> _Data lines_
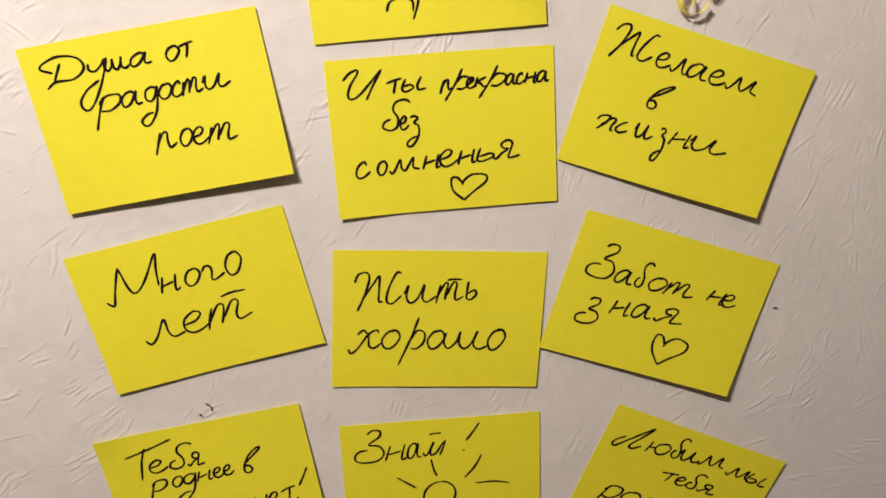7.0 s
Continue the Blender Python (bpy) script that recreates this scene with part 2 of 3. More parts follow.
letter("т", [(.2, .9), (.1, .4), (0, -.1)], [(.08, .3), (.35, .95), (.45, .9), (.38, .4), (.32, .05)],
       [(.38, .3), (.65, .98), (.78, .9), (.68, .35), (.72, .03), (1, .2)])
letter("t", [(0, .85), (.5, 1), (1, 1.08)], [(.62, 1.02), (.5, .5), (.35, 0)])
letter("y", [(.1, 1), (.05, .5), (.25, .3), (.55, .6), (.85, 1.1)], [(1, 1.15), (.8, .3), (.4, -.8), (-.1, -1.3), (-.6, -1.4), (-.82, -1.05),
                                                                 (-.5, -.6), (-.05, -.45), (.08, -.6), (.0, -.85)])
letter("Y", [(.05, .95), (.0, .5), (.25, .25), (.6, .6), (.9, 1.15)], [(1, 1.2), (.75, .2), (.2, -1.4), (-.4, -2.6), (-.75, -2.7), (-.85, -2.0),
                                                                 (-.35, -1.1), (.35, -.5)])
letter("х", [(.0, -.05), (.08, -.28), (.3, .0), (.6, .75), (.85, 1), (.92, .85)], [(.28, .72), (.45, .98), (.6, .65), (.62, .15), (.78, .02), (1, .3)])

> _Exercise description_
Copy every line of the data word for word, omitting the images.

> _Result for this exercise_
7.0 s
Continue the Blender Python (bpy) script that recreates this scene with part 2 of 3. More parts follow.
letter("т", [(.2, .9), (.1, .4), (0, -.1)], [(.08, .3), (.35, .95), (.45, .9), (.38, .4), (.32, .05)],
       [(.38, .3), (.65, .98), (.78, .9), (.68, .35), (.72, .03), (1, .2)])
letter("t", [(0, .85), (.5, 1), (1, 1.08)], [(.62, 1.02), (.5, .5), (.35, 0)])
letter("y", [(.1, 1), (.05, .5), (.25, .3), (.55, .6), (.85, 1.1)], [(1, 1.15), (.8, .3), (.4, -.8), (-.1, -1.3), (-.6, -1.4), (-.82, -1.05),
                                                                 (-.5, -.6), (-.05, -.45), (.08, -.6), (.0, -.85)])
letter("Y", [(.05, .95), (.0, .5), (.25, .25), (.6, .6), (.9, 1.15)], [(1, 1.2), (.75, .2), (.2, -1.4), (-.4, -2.6), (-.75, -2.7), (-.85, -2.0),
                                                                 (-.35, -1.1), (.35, -.5)])
letter("х", [(.0, -.05), (.08, -.28), (.3, .0), (.6, .75), (.85, 1), (.92, .85)], [(.28, .72), (.45, .98), (.6, .65), (.62, .15), (.78, .02), (1, .3)])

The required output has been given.